Immigration Won’t Save Social Security

More Misinformation from the Media:

The Bipartisan Policy Center issued a new white paper Tuesday that details one crucial twist to the ongoing immigration debate.

Authors Kenneth Morgan and Theresa Cardinal Brown write that immigration can help boost the solvency of the Social Security Trust Fund:

“The logic is simple: Immigrants tend to be of working age when they move to the United States. Furthermore, research indicates that foreign-born individuals are more likely to be employed than their native-born counterparts, as native-born individuals tend to have more flexibility to enter retirement, enroll in school, or enter disability. More people working and paying into the Social Security system decreases the old-age dependency ratio, which extends trust-fund solvency.”

The report also notes that undocumented immigrants may help trust fund solvency, too. – How Immigration Can Help Save Social Security, The Fiscal Times, Yuval Rosenberg, 8/22/17.

Fact Check: The claim that immigration can save Social Security rests on the idea that present and future legal immigration can significantly lower the average age of the U.S. population.
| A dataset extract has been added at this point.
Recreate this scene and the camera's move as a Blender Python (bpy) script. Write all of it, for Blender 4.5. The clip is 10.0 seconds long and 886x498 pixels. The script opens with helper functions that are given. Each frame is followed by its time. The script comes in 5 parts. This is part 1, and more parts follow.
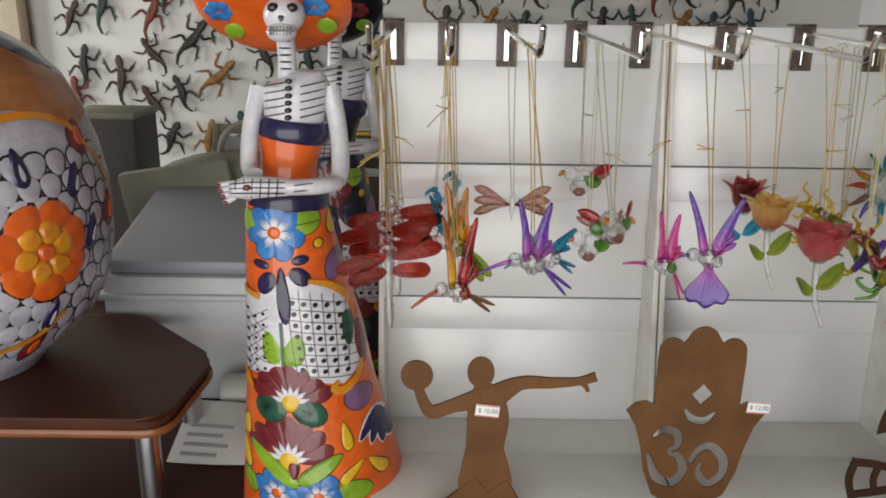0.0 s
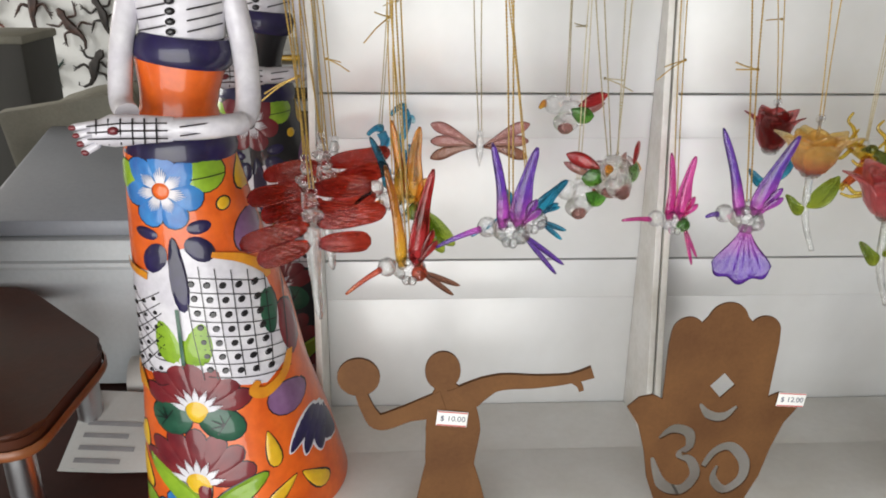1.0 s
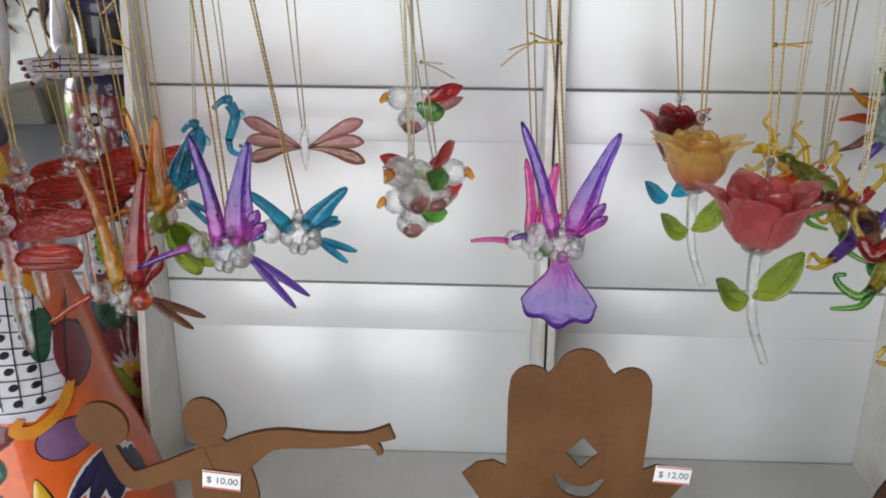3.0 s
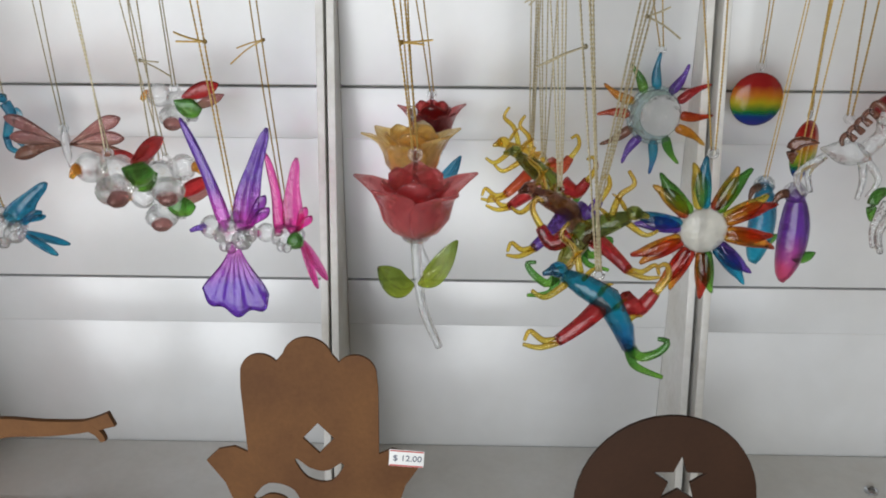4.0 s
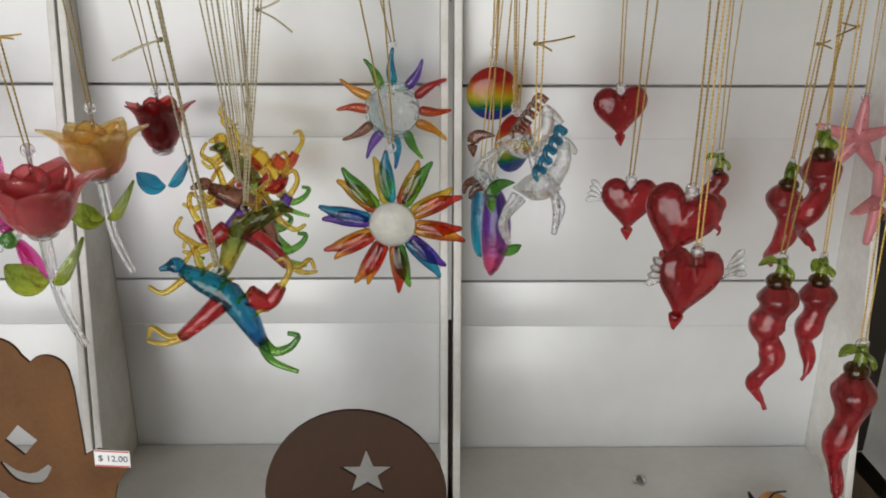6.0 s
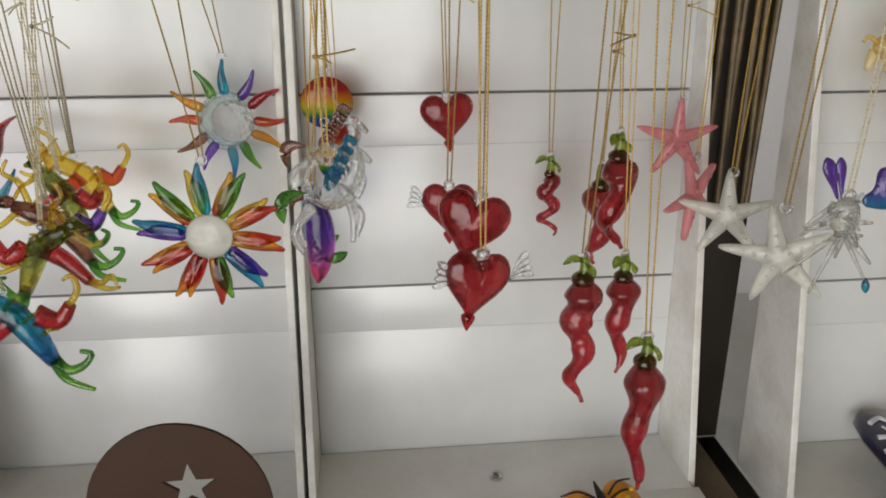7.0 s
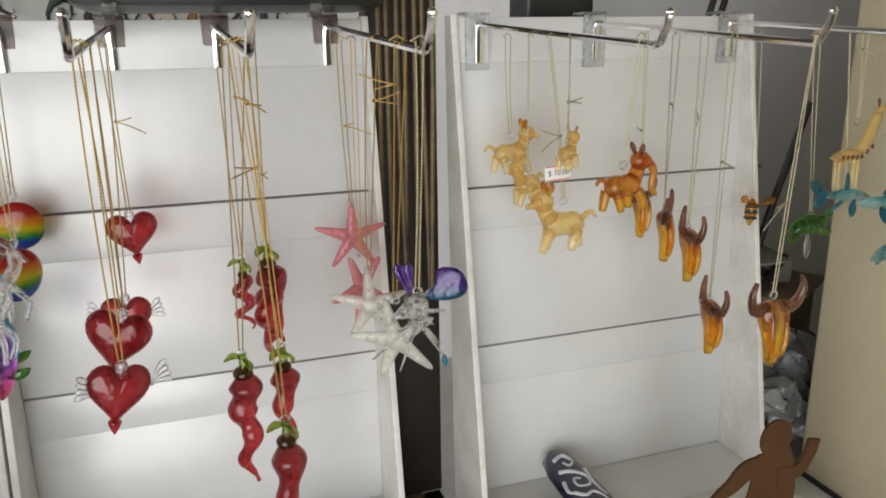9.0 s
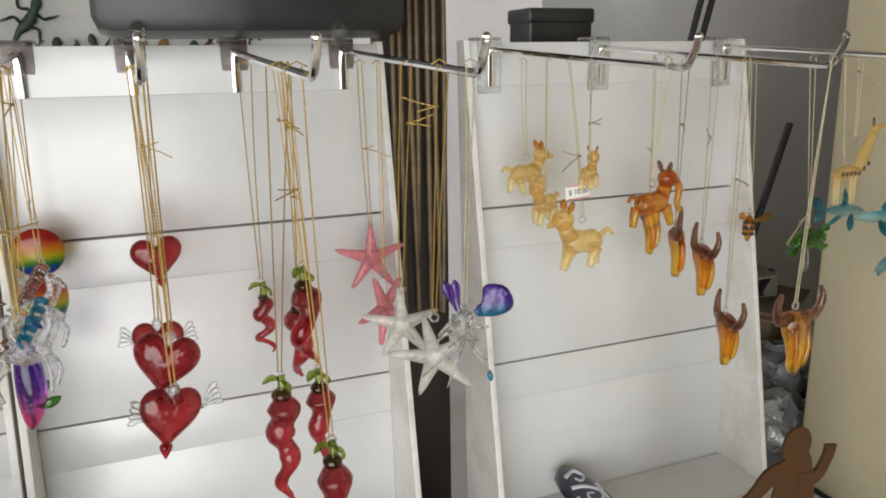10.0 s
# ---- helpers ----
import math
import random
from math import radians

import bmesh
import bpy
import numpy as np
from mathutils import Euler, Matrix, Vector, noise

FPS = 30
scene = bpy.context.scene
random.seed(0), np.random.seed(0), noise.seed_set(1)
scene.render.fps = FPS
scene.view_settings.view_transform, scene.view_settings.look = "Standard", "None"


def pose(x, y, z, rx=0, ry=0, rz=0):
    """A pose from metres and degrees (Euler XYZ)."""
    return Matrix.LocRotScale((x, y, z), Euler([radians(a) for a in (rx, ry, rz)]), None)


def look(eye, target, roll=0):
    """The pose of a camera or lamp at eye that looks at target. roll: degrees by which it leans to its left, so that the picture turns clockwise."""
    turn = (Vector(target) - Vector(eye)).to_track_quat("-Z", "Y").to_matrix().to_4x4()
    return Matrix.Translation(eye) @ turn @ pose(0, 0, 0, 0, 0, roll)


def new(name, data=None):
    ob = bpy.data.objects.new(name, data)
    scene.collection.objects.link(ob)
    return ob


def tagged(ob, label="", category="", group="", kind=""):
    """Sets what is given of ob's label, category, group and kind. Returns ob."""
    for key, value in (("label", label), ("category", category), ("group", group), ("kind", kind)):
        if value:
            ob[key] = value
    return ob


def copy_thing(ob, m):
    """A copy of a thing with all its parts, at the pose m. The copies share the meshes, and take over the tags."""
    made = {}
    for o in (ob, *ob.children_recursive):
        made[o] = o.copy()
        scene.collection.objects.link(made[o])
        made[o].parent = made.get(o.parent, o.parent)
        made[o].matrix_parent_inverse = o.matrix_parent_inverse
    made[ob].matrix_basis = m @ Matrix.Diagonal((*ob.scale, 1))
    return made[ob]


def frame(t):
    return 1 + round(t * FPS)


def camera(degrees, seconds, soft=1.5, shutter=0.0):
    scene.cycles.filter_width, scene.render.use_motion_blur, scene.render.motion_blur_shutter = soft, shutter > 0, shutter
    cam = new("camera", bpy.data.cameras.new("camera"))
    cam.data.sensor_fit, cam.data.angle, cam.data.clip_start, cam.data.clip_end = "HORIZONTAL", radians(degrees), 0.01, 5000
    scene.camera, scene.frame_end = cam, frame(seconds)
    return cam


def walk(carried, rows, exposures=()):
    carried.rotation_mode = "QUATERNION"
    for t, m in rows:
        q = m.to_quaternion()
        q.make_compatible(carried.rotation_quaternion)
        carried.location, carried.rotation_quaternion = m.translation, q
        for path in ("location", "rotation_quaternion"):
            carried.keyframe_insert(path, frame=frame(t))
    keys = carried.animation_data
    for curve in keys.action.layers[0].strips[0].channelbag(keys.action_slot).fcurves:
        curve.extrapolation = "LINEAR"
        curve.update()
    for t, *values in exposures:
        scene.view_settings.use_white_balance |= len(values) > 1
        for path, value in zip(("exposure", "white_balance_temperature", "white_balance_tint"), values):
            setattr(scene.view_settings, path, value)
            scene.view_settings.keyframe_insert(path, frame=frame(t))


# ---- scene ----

But that, as a recent paper by the Center for Immigration Studies notes, depends on whether the birth rates of immigration are significantly higher than those of natives.

The birth rate of immigrants is presently higher, but the gap between the two has narrowed substantially during the past decade. In 2008, the paper observes, “immigrant women had a TFR [Total Fertility Rate] of 2.75 children; by 2015 it had fallen to 2.16 — a .6-child decline. For natives it declined from 2.07 to 1.75 — a .33-child decline.”

The paper further notes that “If present trends continue, the TFR of immigrants may drop below 2.1 in the next few years, the level necessary to replace the existing population. An immigrant TFR of less than 2.1 would mean that, in the long run, immigration would add to the aging of American society.”

With respect to illegal immigration, a claim commonly made is that illegal immigrants are assisting Social Security through their taxes because they, unlike legal immigrants, will never draw Social Security benefits. That, however, is not necessarily the case. It now appears that as many as 800,000 illegal aliens in the DACA category will eventually receive amnesty and access to Social Security. Aside from amnesty, there are other means for them to attain legal status.

As for contributing to Social Security, as many as half of Illegal aliens don’t contribute because they work off the books and therefore pay no federal taxes. And those who pay federal taxes often use the Earned Income Tax Credit to receive tax refunds. Illegal aliens commonly work at low-income jobs, which means that the total of all taxes they pay (including Social Security taxes) are much less than the total of all public benefits they receive.

Social Security faces serious problems with a declining base of support. But mass immigration is not the answer. Fiscal concerns aside, the stress it places on our national culture and unity is an enormous contribution to social insecurity.